Eine sich auch im internationalen Kontext in der absoluten Minderheit befindende Anzahl islamistischer Gruppen propagiert dagegen die Gewalt in Form des bewaffneten Kampfes. Diese extremistische Minderheit innerhalb des islamistischen Spektrums ist gleichwohl eine hoch motivierte und gut organisierte.

Die Charakteristika des Islamismus sind Idealisierung der eigenen Tradition, eine anti-individualistische Homogenisierung nach Innen bei gleichzeitiger Abgrenzung nach Außen auf der Basis einer kulturalistischen Freund-Feind Polarität, Absolutheits- und Überlegenheitsanspruch und dadurch Abwertung des Anderen, Intoleranz, Uniformität und Totalitarismus auf Grund der geschlossenen Gesellschafts- und Staatsentwürfe. Ihre autoritäre Führungsrolle begründen die Ideologen des politisierten Islam mit ihrem absoluten Wahrheitsanspruch. Zur Legitimation ziehen sie entsprechende Koraninterpretationen heran oder auch aus dem Kontext gelöste Teile von Koran und Sunna, und sichern sich somit „göttliche“ Unfehlbarkeit, die keine Kritik und vor allem keine rationale Auseinandersetzung zulässt.
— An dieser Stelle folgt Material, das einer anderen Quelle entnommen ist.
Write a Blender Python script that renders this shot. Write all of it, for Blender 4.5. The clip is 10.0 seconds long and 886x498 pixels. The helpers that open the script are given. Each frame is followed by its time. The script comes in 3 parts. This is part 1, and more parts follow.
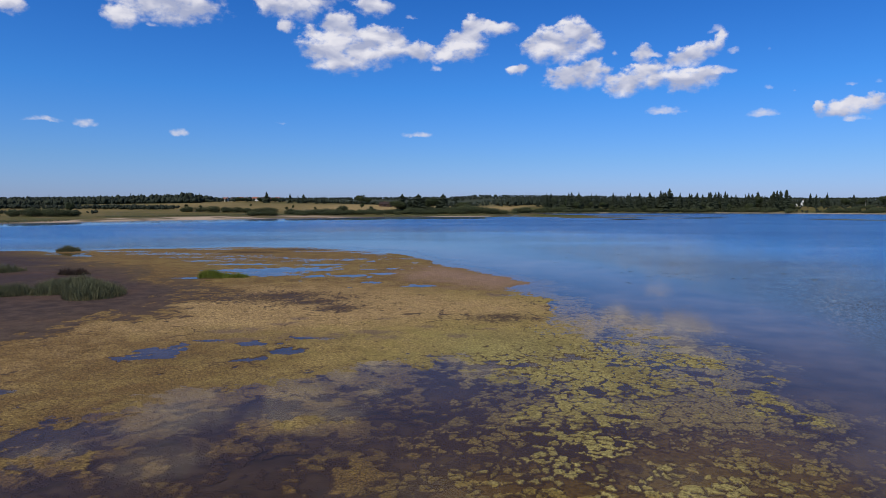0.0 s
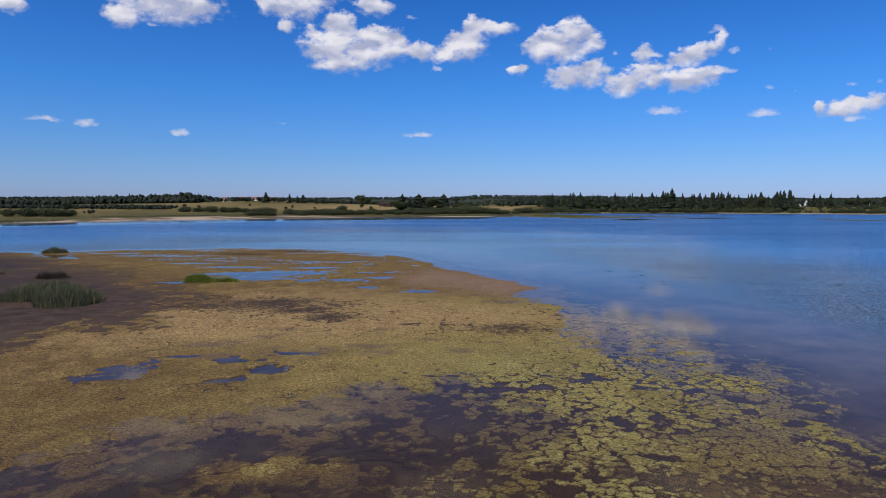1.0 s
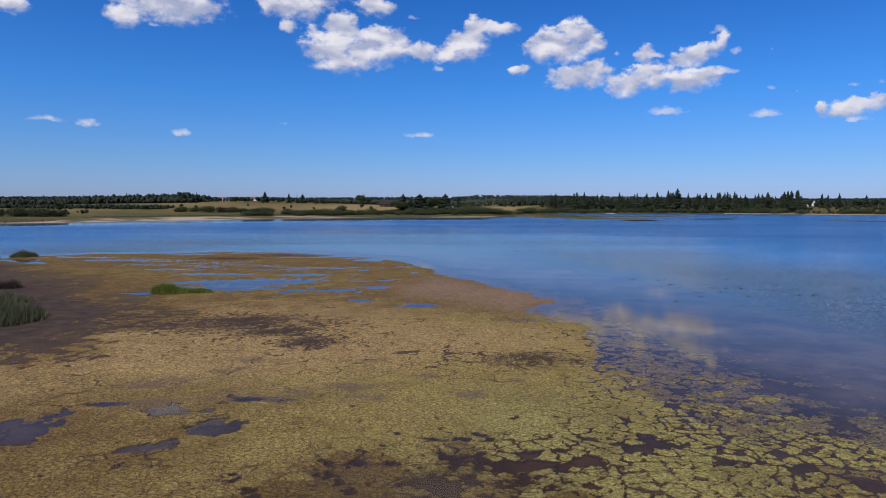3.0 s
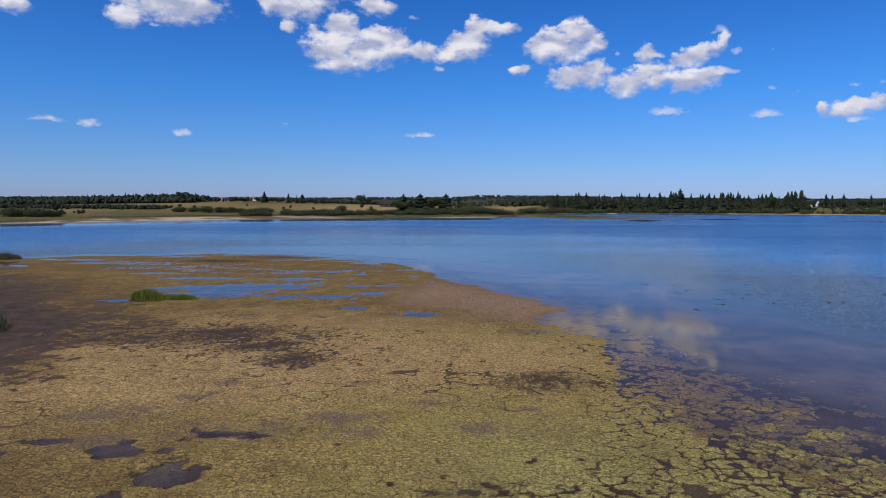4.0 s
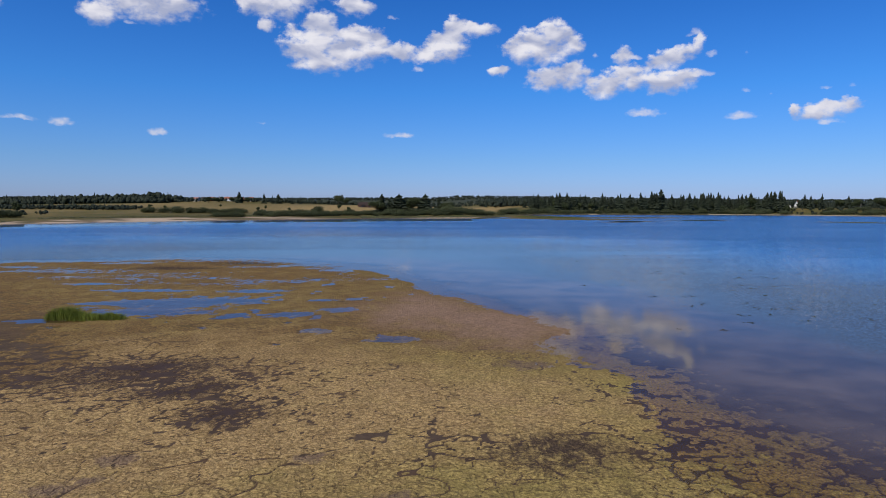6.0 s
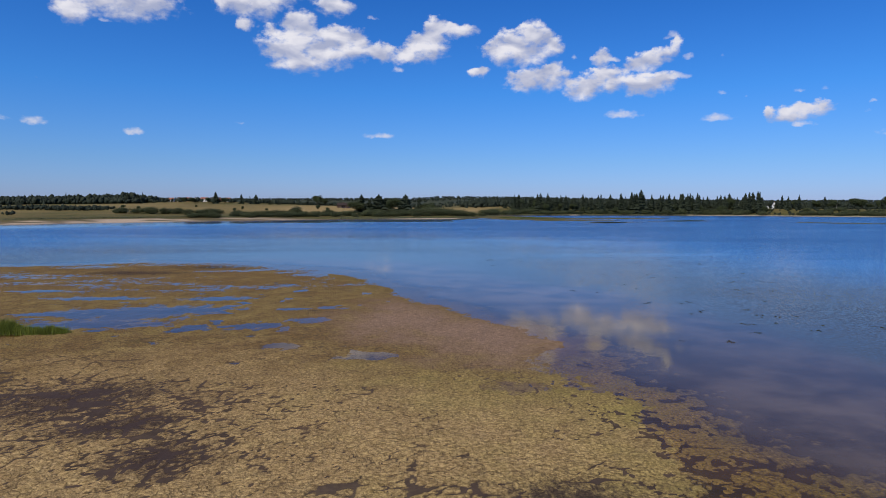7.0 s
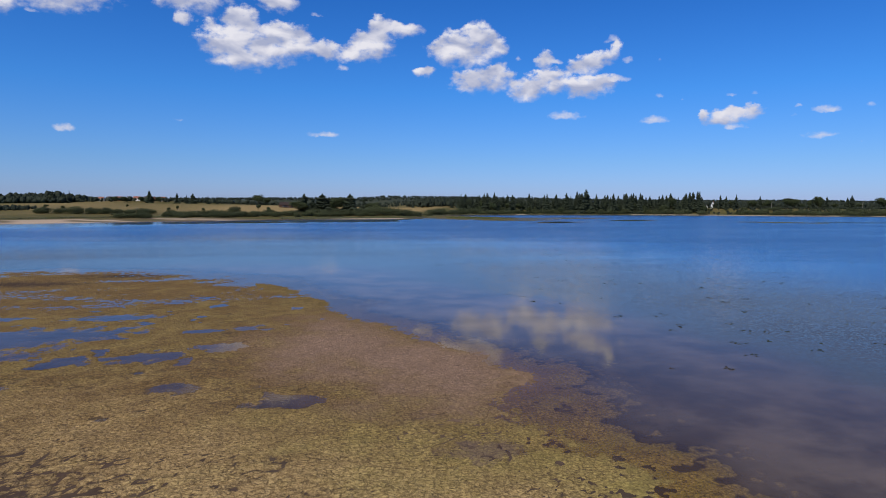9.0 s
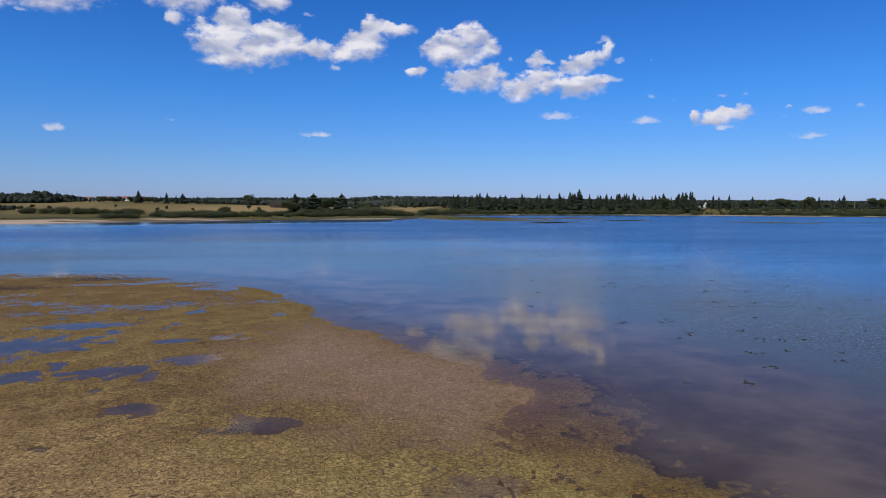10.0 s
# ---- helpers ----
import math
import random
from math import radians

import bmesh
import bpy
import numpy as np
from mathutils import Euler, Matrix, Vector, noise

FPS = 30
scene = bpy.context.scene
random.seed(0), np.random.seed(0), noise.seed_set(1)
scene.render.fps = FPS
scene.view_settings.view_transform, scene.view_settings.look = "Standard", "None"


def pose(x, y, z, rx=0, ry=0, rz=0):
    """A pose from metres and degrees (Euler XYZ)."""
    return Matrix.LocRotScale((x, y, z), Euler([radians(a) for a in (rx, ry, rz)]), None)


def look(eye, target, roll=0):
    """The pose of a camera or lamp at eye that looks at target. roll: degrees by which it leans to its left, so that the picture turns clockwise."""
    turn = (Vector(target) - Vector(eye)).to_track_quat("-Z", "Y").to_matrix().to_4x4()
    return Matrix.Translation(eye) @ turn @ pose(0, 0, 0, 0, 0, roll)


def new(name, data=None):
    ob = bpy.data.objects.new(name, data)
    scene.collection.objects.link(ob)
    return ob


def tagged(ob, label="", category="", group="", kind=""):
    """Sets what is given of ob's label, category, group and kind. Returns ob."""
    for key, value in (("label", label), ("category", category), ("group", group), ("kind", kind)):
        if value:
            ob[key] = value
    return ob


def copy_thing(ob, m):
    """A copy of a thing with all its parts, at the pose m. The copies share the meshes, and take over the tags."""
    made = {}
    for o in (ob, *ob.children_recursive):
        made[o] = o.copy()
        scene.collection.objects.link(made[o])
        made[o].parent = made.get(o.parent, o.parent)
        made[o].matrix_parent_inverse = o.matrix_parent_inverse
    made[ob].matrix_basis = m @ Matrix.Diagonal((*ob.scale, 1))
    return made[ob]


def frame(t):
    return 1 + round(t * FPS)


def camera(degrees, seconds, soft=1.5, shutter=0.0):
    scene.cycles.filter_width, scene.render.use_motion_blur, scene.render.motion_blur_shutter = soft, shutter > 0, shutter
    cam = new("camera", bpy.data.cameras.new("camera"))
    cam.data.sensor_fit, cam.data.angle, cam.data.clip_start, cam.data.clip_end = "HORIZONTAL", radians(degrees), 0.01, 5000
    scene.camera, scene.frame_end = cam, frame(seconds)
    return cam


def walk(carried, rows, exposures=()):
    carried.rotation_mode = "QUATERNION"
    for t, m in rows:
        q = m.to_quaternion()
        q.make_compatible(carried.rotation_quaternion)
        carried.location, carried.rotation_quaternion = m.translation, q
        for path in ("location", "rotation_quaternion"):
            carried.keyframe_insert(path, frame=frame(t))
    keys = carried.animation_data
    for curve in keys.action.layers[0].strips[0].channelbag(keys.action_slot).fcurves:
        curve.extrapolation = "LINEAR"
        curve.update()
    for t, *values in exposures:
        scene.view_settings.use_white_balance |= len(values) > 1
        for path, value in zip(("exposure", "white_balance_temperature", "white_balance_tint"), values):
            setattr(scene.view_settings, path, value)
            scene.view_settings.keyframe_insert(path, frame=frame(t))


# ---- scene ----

In islamistischer Lesart wird die Zugehörigkeit zur Gemeinschaft aller Muslime (Umma) zum allein identitätsstiftenden und damit verbindenden Element in Abgrenzung und Aufwertung zu allem „Nicht-Islamischen“. Zur Aufwertung der „Umma“ wird im islamistischen Freund-Feind-Stereotype die Dekadenz, die Ungerechtigkeit und schließlich der Niedergang des „Westens“ begründet mit der Säkularisierung und der staatlichen Verfasstheit auf der Grundlage materialistischer Weltanschauungen. Nach dem Niedergang des Sozialismus/Kommunismus ist nun das „islamische“ Gesellschaftsmodell die einzig verbliebene Alternative zum Weltimperialismus unter Führung der USA. Neben den USA und den Regimes in den Ländern mit mehrheitlich muslimischer Bevölkerung, sind es insbesondere „die Juden“, die in nahezu allen islamistischen Strömungen als Feindbild herhalten müssen. Der Antisemitismus ist ein wesentlicher Bestandteil des Islamismus.